Knowing that a majority of those newer to our community may not have heard of this yet, let’s take a look back at the time when City of Steam was more of a semi-real time game (real time coupled with turn-based features), rather than the real-time version that some of you got to play in the Alpha Test. Here’s a promo screenshot from way back when...
So, why go through all the trouble and not just straight to real-time?

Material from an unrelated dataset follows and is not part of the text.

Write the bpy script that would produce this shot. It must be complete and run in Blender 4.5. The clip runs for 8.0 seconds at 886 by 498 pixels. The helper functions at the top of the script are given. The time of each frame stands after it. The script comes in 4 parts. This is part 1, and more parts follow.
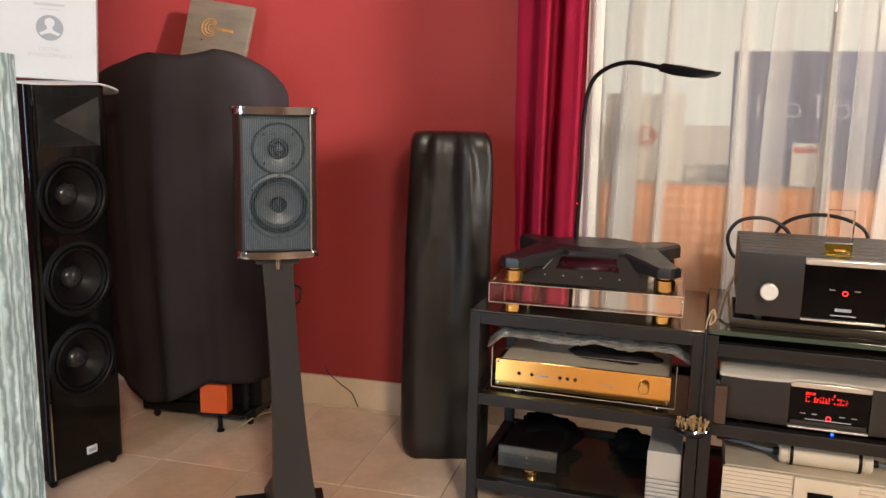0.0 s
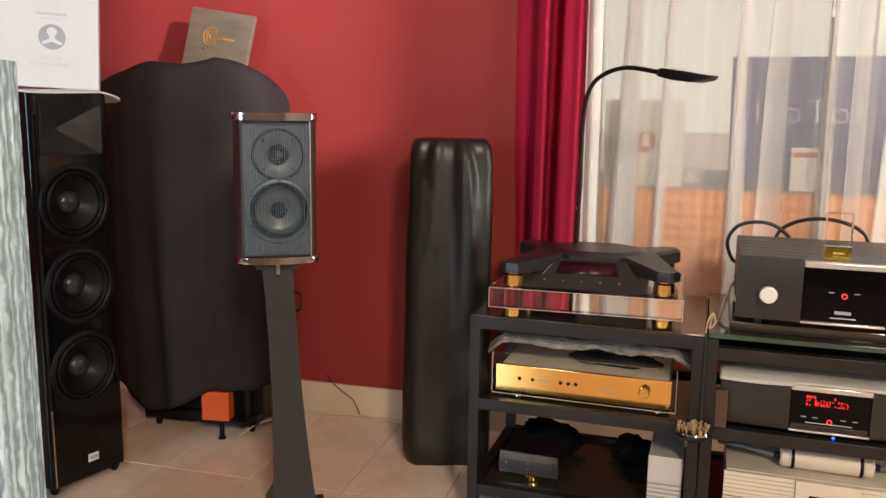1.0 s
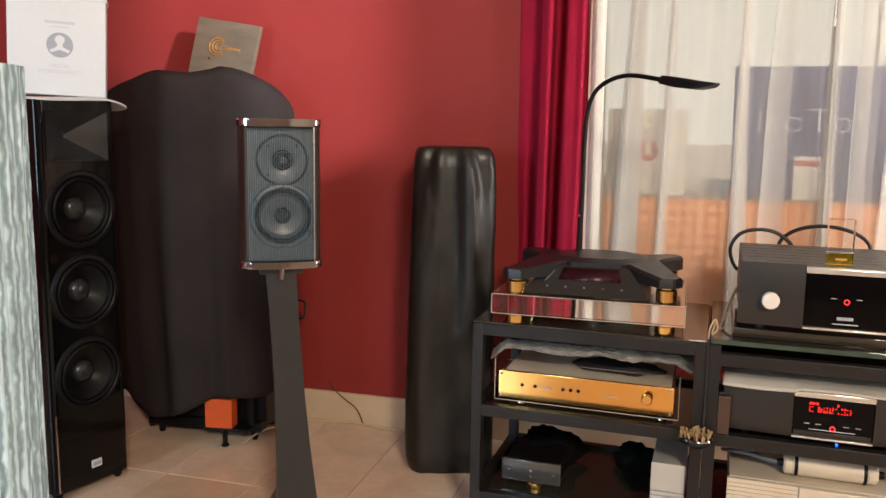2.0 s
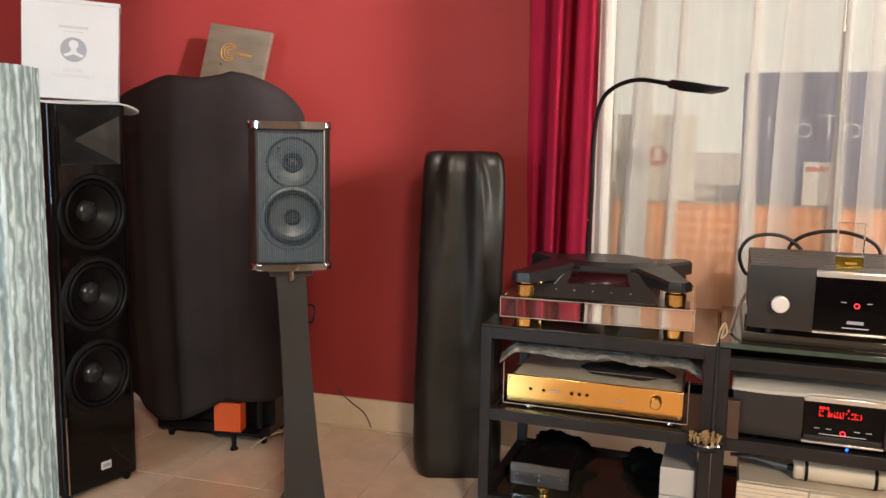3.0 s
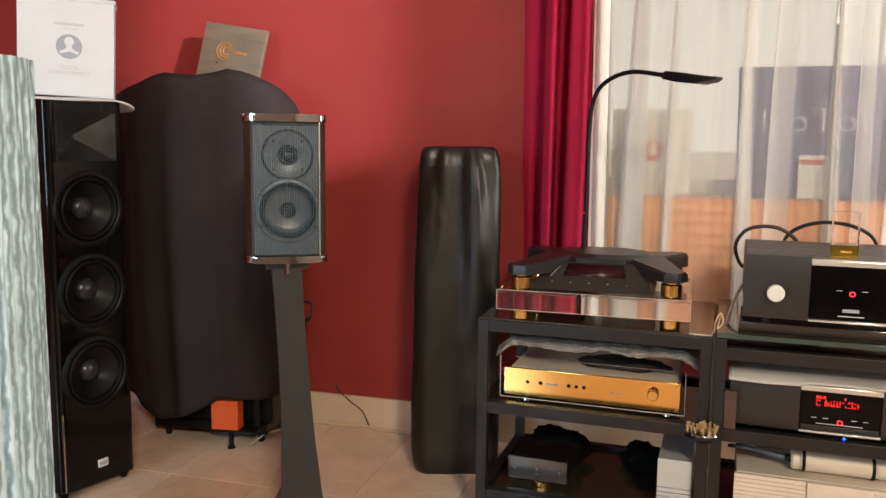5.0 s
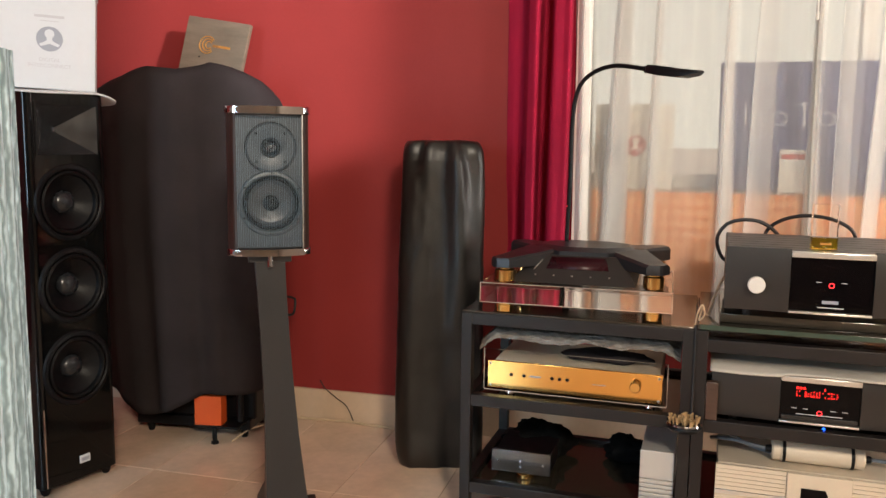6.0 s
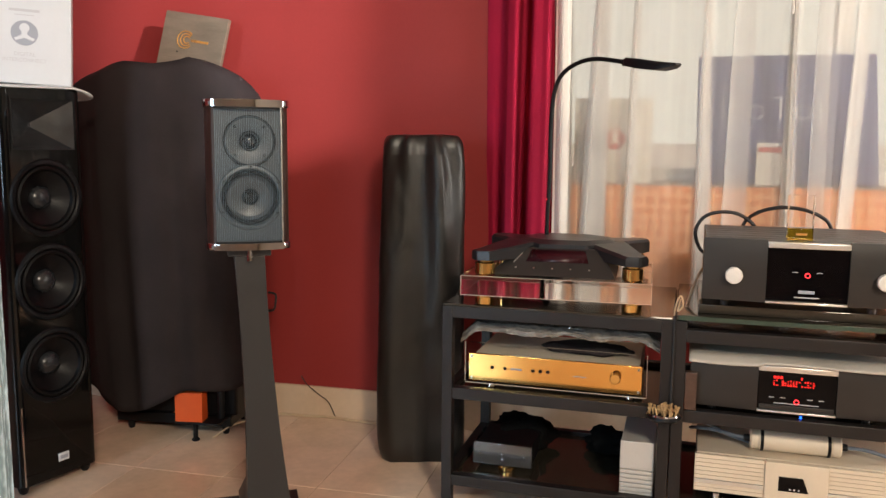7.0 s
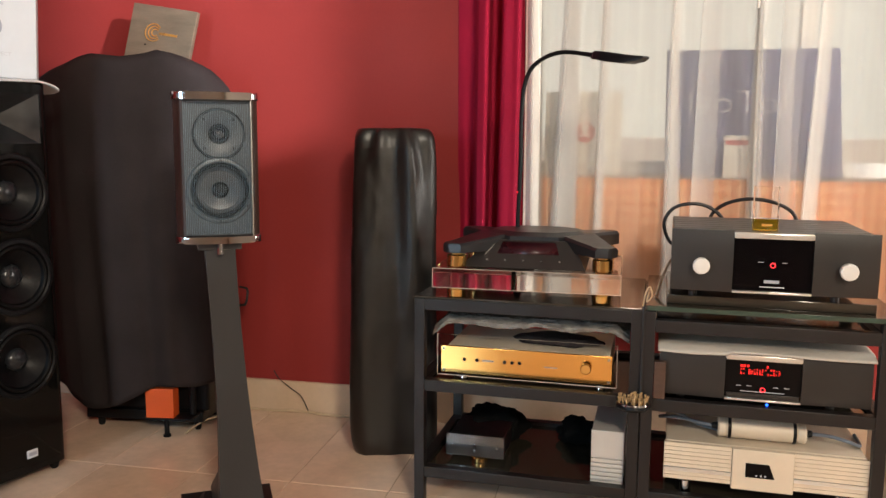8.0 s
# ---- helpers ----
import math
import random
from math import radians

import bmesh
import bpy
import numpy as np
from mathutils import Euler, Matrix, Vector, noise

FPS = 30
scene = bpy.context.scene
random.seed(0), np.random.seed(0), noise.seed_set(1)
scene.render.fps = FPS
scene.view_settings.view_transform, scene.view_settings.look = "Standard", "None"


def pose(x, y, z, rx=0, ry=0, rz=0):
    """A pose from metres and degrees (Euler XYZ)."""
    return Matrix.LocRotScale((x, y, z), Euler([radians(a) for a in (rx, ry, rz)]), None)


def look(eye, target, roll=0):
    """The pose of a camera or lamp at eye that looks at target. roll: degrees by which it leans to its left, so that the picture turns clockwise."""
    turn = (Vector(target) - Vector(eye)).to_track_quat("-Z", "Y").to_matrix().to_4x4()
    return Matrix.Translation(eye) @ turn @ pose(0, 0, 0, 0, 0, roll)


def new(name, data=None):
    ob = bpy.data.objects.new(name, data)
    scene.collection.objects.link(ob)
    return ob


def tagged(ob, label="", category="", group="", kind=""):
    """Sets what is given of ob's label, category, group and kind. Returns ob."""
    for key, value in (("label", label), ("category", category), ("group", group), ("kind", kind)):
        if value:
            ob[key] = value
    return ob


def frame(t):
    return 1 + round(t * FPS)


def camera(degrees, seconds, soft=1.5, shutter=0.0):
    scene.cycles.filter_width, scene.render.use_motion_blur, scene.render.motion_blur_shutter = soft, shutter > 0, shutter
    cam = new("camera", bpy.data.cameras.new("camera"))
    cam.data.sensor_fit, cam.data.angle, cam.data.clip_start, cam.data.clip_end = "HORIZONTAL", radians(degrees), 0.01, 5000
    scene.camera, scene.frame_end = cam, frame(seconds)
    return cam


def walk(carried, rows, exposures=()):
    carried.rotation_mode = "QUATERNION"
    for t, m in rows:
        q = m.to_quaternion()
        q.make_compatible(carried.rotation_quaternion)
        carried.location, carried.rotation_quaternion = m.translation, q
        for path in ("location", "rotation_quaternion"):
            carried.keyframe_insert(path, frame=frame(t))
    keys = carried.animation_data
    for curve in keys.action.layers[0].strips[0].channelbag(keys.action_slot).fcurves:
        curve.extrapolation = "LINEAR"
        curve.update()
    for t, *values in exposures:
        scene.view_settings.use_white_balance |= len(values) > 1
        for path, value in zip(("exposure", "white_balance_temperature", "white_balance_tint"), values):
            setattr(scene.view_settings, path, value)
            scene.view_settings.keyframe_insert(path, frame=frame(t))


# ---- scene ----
cam = camera(57.2, 8.0)
PATH = [
    (0, (0.407, -0.441, 1.107), (0.069, 1.498, 0.757), 1.1),
    (0.5, (0.41, -0.446, 1.101), (0.068, 1.496, 0.763), 0.9),
    (1, (0.418, -0.447, 1.095), (0.07, 1.496, 0.77), 0.8),
    (1.5, (0.423, -0.452, 1.085), (0.07, 1.493, 0.778), 0.8),
    (3, (0.426, -0.466, 1.059), (0.043, 1.479, 0.793), 1.0),
    (3.5, (0.426, -0.468, 1.052), (0.034, 1.476, 0.792), 0.9),
    (4, (0.431, -0.469, 1.044), (0.035, 1.475, 0.789), 0.8),
    (4.5, (0.434, -0.469, 1.034), (0.042, 1.476, 0.784), 0.7),
    (6, (0.44, -0.473, 1.01), (0.095, 1.481, 0.758), 0.7),
    (6.5, (0.444, -0.475, 1.006), (0.118, 1.482, 0.751), 0.6),
    (7, (0.446, -0.476, 0.998), (0.144, 1.484, 0.742), 0.5),
    (7.5, (0.448, -0.476, 0.997), (0.173, 1.487, 0.735), 0.4),
    (8, (0.453, -0.483, 0.992), (0.215, 1.485, 0.725), 0.4),
]
walk(cam, [(t, look(e, g, r)) for t, e, g, r in PATH])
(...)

Well, seeing how the game is based on Dave’s table-top RPG books, “The New Epoch”, when Dave, Joey and Mark first teamed up to make it into a browser game, due to a shortage of funds at the time, the resources that they had access to were really limited –a Unity3D program, a server program, a client program, and a handful of ambitious self-taught developers; that was all we had. We knew that we had to keep the size of the project feasible. Considering that a 3D real-time browser-based ARPG requires at least ten times what we had, we settled on semi-real time combat system. Plus, well, combat in the books is played out in turns, so it made sense.
(We still had fun with it though. Yeah, torch those Ratlings!)
As development moved forward and our handle of Unity3D improved, our ambitions grew. We wanted fast-paced and fun real-time combat, rather than the snail-paced waiting game we had. We thought long and hard about the possibility of completely overhauling the combat system, but we hit a bit of a snag. It turned out it wasn’t as easy as it seemed. We couldn’t just get rid of the cool-down bar and make it a real time game… Taking into account the data that needs to be processed on the server-side, the protocol modules on the client-side, the movement synchronization, even the monster AI is different in some of the key algorisms for a real time ARPG… As such, almost everything – from the art resources to the codes, from the server to the client, everything would have to be refashioned or refactored. With the people we had, it could take years to do it all again from scratch! And the budget was already running pretty low…
But then out of nowhere we got funding. Once the team grew large enough (though still very much a small team compared to other major game companies), we took the plunge and refactored nearly 90% of the code!
It was a lot of work. We worked crazy hours nearly every night to try to get the Pre-Alpha Sneak Peek ready by the end of February, earlier this year. And we made it, somehow. It was a proud moment when we saw those first players step into a game we had created. Months of sleepless nights were finally paying off.
Although that old version of City of Steam never saw the light of day, it was still one of the most important stages in our development process. We learned so much from toying with Unity3D, and found how to push our limits with the overhaul. Now with the Closed Beta Test around the corner, we can’t wait to show you how far the game has come.
Had any challenges you had to overcome before? Of course you do, we’ve all had!
City of Steam Dev Team
Note: Apologies go out to Mark, as CoS was first worked on by (correction made above) Dave, Joey and Mark, not Andrew. Mark contributed significantly to the project and we're sorry about the slip.